### PROBLEM DETAILS
Your task is to retype the lines from the opening of the material through the line that includes "dark green hedge". Do not copy the pictures.

### RAW DATA
----

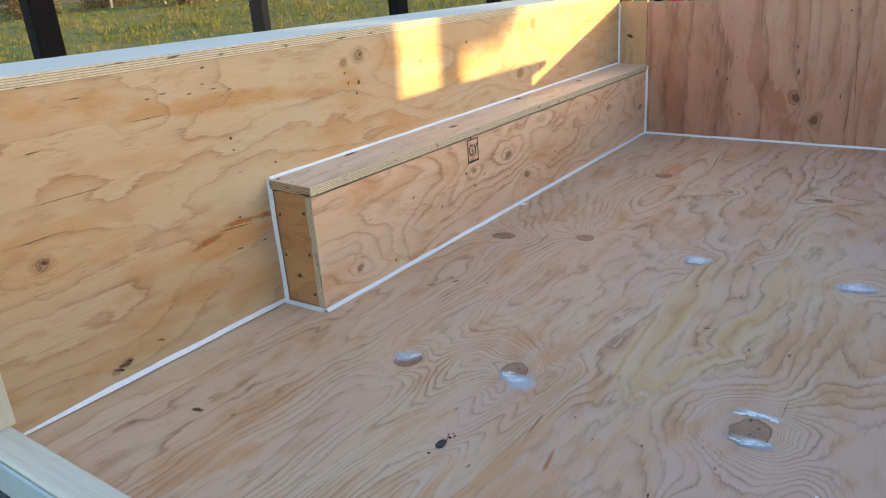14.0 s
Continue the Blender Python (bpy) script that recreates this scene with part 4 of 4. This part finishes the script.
def hedge():
    rnd = random.Random(77)
    vs, fs = [], []
    for _ in range(42000):
        az, d = rnd.uniform(2, 88), rnd.uniform(40, 43)
        x, y, z = place(az, d)
        top = 5.5 + 1.6 * math.sin(az * 0.9) + 1.0 * math.sin(az * 2.3 + 1)
        p = Vector((x, y, z + top * rnd.random()))
        q = Euler((rnd.uniform(0, 6.28), rnd.uniform(0, 6.28), rnd.uniform(0, 6.28))).to_matrix()
        s = rnd.uniform(0.09, 0.24)
        i = len(vs)
        vs += [p + q @ Vector((a * s, b * s, 0)) for a, b in ((-1, -0.1), (-0.2, -0.7), (1, 0), (0.1, 0.7))]
        fs.append((i, i + 1, i + 2, i + 3))
    return obj("hedge", vs, fs, LEAF)


tagged(hedge(), "dense dark green hedge behind the pasture", "hedge", kind="stuff")

# far wire fence with pale stakes
fence = empty("stake_fence", place(40, 26), "wire fence of pale stakes across the pasture", "fence")
base = Vector(place(40, 26))
stake_at = [Vector(place(az, 27 / max(0.55, math.cos(radians(az - 36))))) for az in (63, 58.5, 55, 51.5, 48, 45.5, 43, 40, 37, 34, 31, 28, 25, 22, 19, 16)]
for k, p in enumerate(stake_at):
    q = p - base
    part("stake", tube(bmesh.new(), q + Vector((0, 0, -0.1)), q + Vector((0.03 * math.sin(k * 3), 0, 0.70 + 0.12 * math.sin(k * 5))), 0.045, 0.04, 6), STAKE, fence)
for z in (0.3, 0.5, 0.66):
    bm = bmesh.new()
    for p, q in zip(stake_at, stake_at[1:]):
        tube(bm, p - base + Vector((0, 0, z)), q - base + Vector((0, 0, z)), 0.006, 0.006, 4)
    part("wire", bm, WIRE, fence)
lane_v, lane_f = [], []
for i in range(24):
    az = 6 + 3.2 * i
    for d in (31.5, 34.0):
        x, y, z = place(az, d / max(0.5, math.cos(radians(az - 36))))
        lane_v.append((x, y, z + 0.03))
for i in range(23):
    lane_f.append((i * 2, i * 2 + 2, i * 2 + 3, i * 2 + 1))
tagged(obj("road", lane_v, lane_f, simple("gravel_lane", (0.16, 0.145, 0.13), 0.9, 0, 0.4, 3)), "pale gravel lane beyond the far fence", "road", kind="structure")


# dark wooden posts beside the yard
def dark_post(x, y, r, h, lean=0.0):
    z = float(ground_z(x, y))
    bm = block((-r, -r, -0.2), (r, r, h), 0.012)
    bmesh.ops.subdivide_edges(bm, edges=[e for e in bm.edges if abs(e.verts[0].co.z - e.verts[1].co.z) > 1], cuts=6)
    for v in bm.verts:
        v.co += Vector((lean * v.co.z + 0.006 * noise.noise(v.co * 3 + Vector((x, y, 0))), 0.006 * noise.noise(v.co * 2.5 + Vector((y, x, 3))), 0))
    ob = part("fence_post", bm, POST_WOOD, m=pose(x, y, z, 0, 0, 12 * math.sin(x * 9 + y)))
    return tagged(ob, "tall dark weathered wooden post beside the yard", "post", "dark posts beside the yard")


for x, y, r in ((-3.75, 1.62, 0.068), (-3.58, 4.58, 0.062), (-3.69, 6.34, 0.06), (-3.94, 8.48, 0.058), (-3.90, 10.2, 0.06), (-3.85, 11.9, 0.06)):
    dark_post(x, y, r, 2.6)
# lit copy of the post wood: sunlight put into an orange-brown colour
side_post = part("fence_post", block((-0.05, -0.05, -0.2), (0.05, 0.05, 2.4), 0.01), simple("lit_post_wood", (0.30, 0.15, 0.06), 0.8, 0, 0.4, 30, 0.4, 0.003, (1, 1, 0.1)), m=pose(-3.72, 10.25, float(ground_z(-3.72, 10.25))))
tagged(side_post, "wooden post with sunlit orange-brown put into its colour", "post")

# short post with a tilted grey box on top
PX, PY = -4.05, 3.45
pz = float(ground_z(PX, PY))
short = part("short_post", block((-0.055, -0.055, -0.2), (0.055, 0.055, 0.60 - pz), 0.014), SHORT_POST, m=pose(PX, PY, pz, 0, 0, 20))
tagged(short, "short brown wooden post carrying a grey box", "post")


def grey_box():
    root = empty("utility_box", (PX, PY, 0.575), "weathered pale grey box tilted on a short post", "box")
    tilt = pose(0.0, 0.0, 0.13) @ Matrix.Rotation(radians(22), 4, Vector((0.76, -0.65, 0))) @ pose(0, 0, 0, -8, 0, 8) @ Matrix.Diagonal((0.62, 0.62, 0.80, 1))
    bm = block((-0.15, -0.15, -0.16), (0.15, 0.15, 0.2), 0.012)
    for v in bm.verts:
        f = 1.12 * (0.82 + 0.18 * (v.co.z + 0.16) / 0.36)
        v.co.x, v.co.y = v.co.x * f, v.co.y * f
    part("body", bm, BOX_GREY, root, m=tilt)
    part("rim", block((-0.18, -0.18, 0.17), (0.18, 0.18, 0.2), 0.006), BOX_GREY, root, m=tilt)
    for a, b in ((-0.11, -0.01), (0.01, 0.11)):
        for box in ((a, a + 0.008, -0.1, 0.12), (b - 0.008, b, -0.1, 0.12), (a, b, 0.112, 0.12), (a, b, -0.1, -0.092)):
            part("groove", block((box[0], -0.158, box[2]), (box[1], -0.135, box[3])), BOX_DARK, root, m=tilt)
    part("foot", block((-0.07, -0.07, -0.19), (0.07, 0.07, -0.155), 0.006), BOX_DARK, root, m=tilt)


grey_box()

# ---- pickup truck ahead of the trailer ----
PAINT = Mat("dark_paint", 0.45, 0.0, 0.06).set("Base Color", (0.004, 0.006, 0.010)).m
BED_PAINT = Mat("blue_grey_paint", 0.2, 0.4).set("Base Color", (0.10, 0.14, 0.19)).set("Coat Weight", 0.6).m
GLASS = Mat("dark_glass", 0.3, 0.0, 0.3).set("Base Color", (0.012, 0.014, 0.016)).m
RED = Mat("red_lens", 0.15).set("Base Color", (0.55, 0.02, 0.03)).set("Coat Weight", 0.8).m
CLEAR = Mat("clear_lens", 0.1).set("Base Color", (0.05, 0.085, 0.13)).set("Coat Weight", 0.8).m
CHROME = Mat("chrome", 0.12, 1.0).set("Base Color", (0.75, 0.73, 0.70)).m
RUBBER = simple("tyre_rubber", (0.02, 0.02, 0.02), 0.8, 0, 0.3, 60)
GREY_LINER = simple("grey_bed_liner", (0.03, 0.028, 0.026), 0.6, 0, 0.4, 12, spec=0.05)
LINER = simple("bed_liner", (0.005, 0.006, 0.008), 0.6, 0, 0.3, 60, spec=0.05)


def pickup(x, y):
    root = empty("pickup_truck", (x, y, GROUND), "dark pickup truck parked ahead of the trailer", "truck")
    W, H = 0.90, 1.20
    for s in (-1, 1):
        bm = block((s * W - 0.09 * (s > 0), 0.03, 0.55), (s * W + 0.09 * (s < 0), 2.0, H), 0.03, 3)
        part("bed_side", bm, BED_PAINT, root)
        lamp = part("tail_light", block((s * W - 0.10 * (s > 0) + 0.004 * (s > 0) , 0.0, 0.80), (s * W + 0.10 * (s < 0), 0.06, 1.17), 0.015), RED, root)
        part("clear_lens", block((s * W - 0.094 * (s > 0), -0.006, 1.02), (s * W + 0.094 * (s < 0), 0.05, 1.16), 0.012), CLEAR, lamp)
        part("bezel", block((s * (W - 0.105) - 0.008, -0.004, 0.80), (s * (W - 0.105) + 0.008, 0.04, 1.17), 0.003), CHROME, root)
    part("tailgate", block((-W + 0.115, -0.50, 0.60), (W - 0.115, 0.02, 0.655), 0.02, 3), PAINT, root, "lowered black tailgate")
    part("bed_front", block((-W + 0.09, 1.95, 0.62), (W - 0.09, 2.0, H - 0.02), 0.005), LINER, root)
    for s in (-1, 1):
        part("bed_liner", block((s * (W - 0.097) - 0.006, 0.06, 0.62), (s * (W - 0.097) + 0.006, 1.94, H - 0.03), 0.003), GREY_LINER, root)
    part("bed_floor", block((-W + 0.09, 0.07, 0.55), (W - 0.09, 2.0, 0.62), 0.0), LINER, root)
    part("bumper", block((-W + 0.02, -0.14, 0.42), (W - 0.02, 0.02, 0.60), 0.03, 3), CHROME, root)
    bm = block((-W, 2.02, 0.5), (W, 3.9, 1.22), 0.05, 3)
    part("cab_body", bm, PAINT, root)
    bm = block((-W + 0.03, 2.04, 1.18), (W - 0.03, 3.6, 1.85), 0.06, 3)
    for v in bm.verts:
        if v.co.z > 1.5:
            v.co.x *= 0.86
            v.co.y = 2.2 + (v.co.y - 2.04) * 0.75
    part("cab_top", bm, PAINT, root)
    part("rear_window", block((-0.62, 2.055, 1.3), (0.62, 2.10, 1.66), 0.02), GLASS, root, m=pose(0, 0.02, 0, -4))
    part("hood", block((-W + 0.02, 3.9, 0.5), (W - 0.02, 5.2, 1.12), 0.08, 3), PAINT, root)
    for s in (-1, 1):
        for wy in (0.95, 4.3):
            bm = bmesh.new()
            bmesh.ops.create_cone(bm, segments=28, radius1=0.37, radius2=0.37, depth=0.24, cap_ends=True, matrix=pose(s * (W - 0.13), wy, 0.37, 0, 90))
            bmesh.ops.bevel(bm, geom=[e for e in bm.edges if len(e.link_faces) == 2 and any(len(f.verts) > 6 for f in e.link_faces)], offset=0.03, segments=2, affect="EDGES")
            wheel = part("wheel", bm, RUBBER, root, "black tyre")
            bm = bmesh.new()
            bmesh.ops.create_cone(bm, segments=20, radius1=0.22, radius2=0.19, depth=0.25, cap_ends=True, matrix=pose(s * (W - 0.12), wy, 0.37, 0, 90))
            part("rim", bm, CHROME, wheel)
    return root


pickup(-0.04, 3.62)

# ---- unseen walls, frame, shrub and tree, added on the sun's side to shape the shade ----
SHADE_BOARDS = simple("shade_boards", (0.25, 0.19, 0.13), 0.8, 0, 0.4, 20, 0.4, 0.003, (1, 1, 0.1))
SXP = 4.5
# unseen wall, added to keep the sun off the rear of the left lining
near_wall = part("shade_wall", block((SXP, -8.0, GROUND - 0.1), (SXP + 0.12, 3.31, 1.25), 0.01), SHADE_BOARDS)
tagged(near_wall, "unseen board wall added to shade the left lining", "wall", kind="structure")
# unseen frame, added so its post splits the sun patch on the left wall
rail = empty("shade_frame", (SXP, 3.5, GROUND), "unseen post and rail frame added to split the sun patch", "gate")
inv = Matrix.Translation((-SXP, -3.5, -GROUND))
part("post", block((SXP, 3.49, GROUND), (SXP + 0.07, 3.56, 1.30), 0.006), SHADE_BOARDS, rail, m=inv)
part("post", block((SXP, 5.20, GROUND), (SXP + 0.07, 5.27, 0.9), 0.006), SHADE_BOARDS, rail, m=inv)
part("rail", block((SXP + 0.01, 3.56, 0.55), (SXP + 0.05, 5.20, 0.68), 0.004), SHADE_BOARDS, rail, m=inv)
# three unseen walls, added to shade the near field and the posts
far_wall = part("shade_wall", block((14.0, 5.0, GROUND - 0.1), (14.2, 9.4, 1.8), 0.01), SHADE_BOARDS)
tagged(far_wall, "unseen far board wall added to shade the near field", "wall", kind="structure")
high_wall = part("shade_wall", block((14.0, 9.4, GROUND - 0.1), (14.2, 17.0, 3.1), 0.01), SHADE_BOARDS)
long_wall = part("shade_wall", block((14.02, 17.0, GROUND - 0.1), (14.18, 46.0, 1.75), 0.01), SHADE_BOARDS)
tagged(long_wall, "unseen long low board wall added to shade the field", "wall", kind="structure")
tagged(high_wall, "unseen taller board wall added to shade posts and field", "wall", kind="structure")
# unseen shrub, its leaves set on the sun's path to dapple the patch
shrub = empty("shrub", (7.0, 4.9, GROUND), "unseen leafy shrub added to dapple the sun patch", "shrub")
rnd = random.Random(12)
bm = bmesh.new()
for k in range(5):
    tube(bm, (0, 0, -0.05), (rnd.uniform(-0.1, 0.1), rnd.uniform(-0.15, 0.25), 1.9), 0.012, 0.004, 6)
part("brushwood", bm, BARK, shrub)
bm = bmesh.new()
leaves(bm, (0, -0.02, 2.07), 0.20, 420, 0.03, rnd)
leaves(bm, (0, 0.16, 2.13), 0.16, 190, 0.03, rnd)
leaves(bm, (0, 0.34, 2.16), 0.14, 50, 0.03, rnd)
leaves(bm, (0, -0.08, 2.0), 0.11, 300, 0.03, rnd)
leaves(bm, (0, 0.10, 2.04), 0.08, 110, 0.03, rnd)
part("foliage", bm, BUSH, shrub)
# unseen tree, added so its crown keeps the sun off the grey box
shade_tree = empty("tree", (10.0, 10.3, GROUND), "unseen small leafy tree added to shade the grey box", "tree")
bm = bmesh.new()
tube(bm, (0, 0, -0.1), (0.05, 0, 3.2), 0.06, 0.03, 8)
for k in range(5):
    a = k * 1.26
    tube(bm, (0, 0, 2.3 + 0.15 * k), (math.cos(a) * 0.6, math.sin(a) * 0.6, 2.9 + 0.2 * k), 0.03, 0.01, 6)
part("trunk", bm, BARK, shade_tree)
bm = bmesh.new()
for k in range(8):
    leaves(bm, (rnd.uniform(-0.5, 0.5), rnd.uniform(-0.8, 0.8), rnd.uniform(2.95, 3.7)), 0.4, 130, 0.06, rnd)
part("crown", bm, LEAF, shade_tree)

----

### REPLY TO THE TASK
14.0 s
Continue the Blender Python (bpy) script that recreates this scene with part 4 of 4. This part finishes the script.
def hedge():
    rnd = random.Random(77)
    vs, fs = [], []
    for _ in range(42000):
        az, d = rnd.uniform(2, 88), rnd.uniform(40, 43)
        x, y, z = place(az, d)
        top = 5.5 + 1.6 * math.sin(az * 0.9) + 1.0 * math.sin(az * 2.3 + 1)
        p = Vector((x, y, z + top * rnd.random()))
        q = Euler((rnd.uniform(0, 6.28), rnd.uniform(0, 6.28), rnd.uniform(0, 6.28))).to_matrix()
        s = rnd.uniform(0.09, 0.24)
        i = len(vs)
        vs += [p + q @ Vector((a * s, b * s, 0)) for a, b in ((-1, -0.1), (-0.2, -0.7), (1, 0), (0.1, 0.7))]
        fs.append((i, i + 1, i + 2, i + 3))
    return obj("hedge", vs, fs, LEAF)


tagged(hedge(), "dense dark green hedge behind the pasture", "hedge", kind="stuff")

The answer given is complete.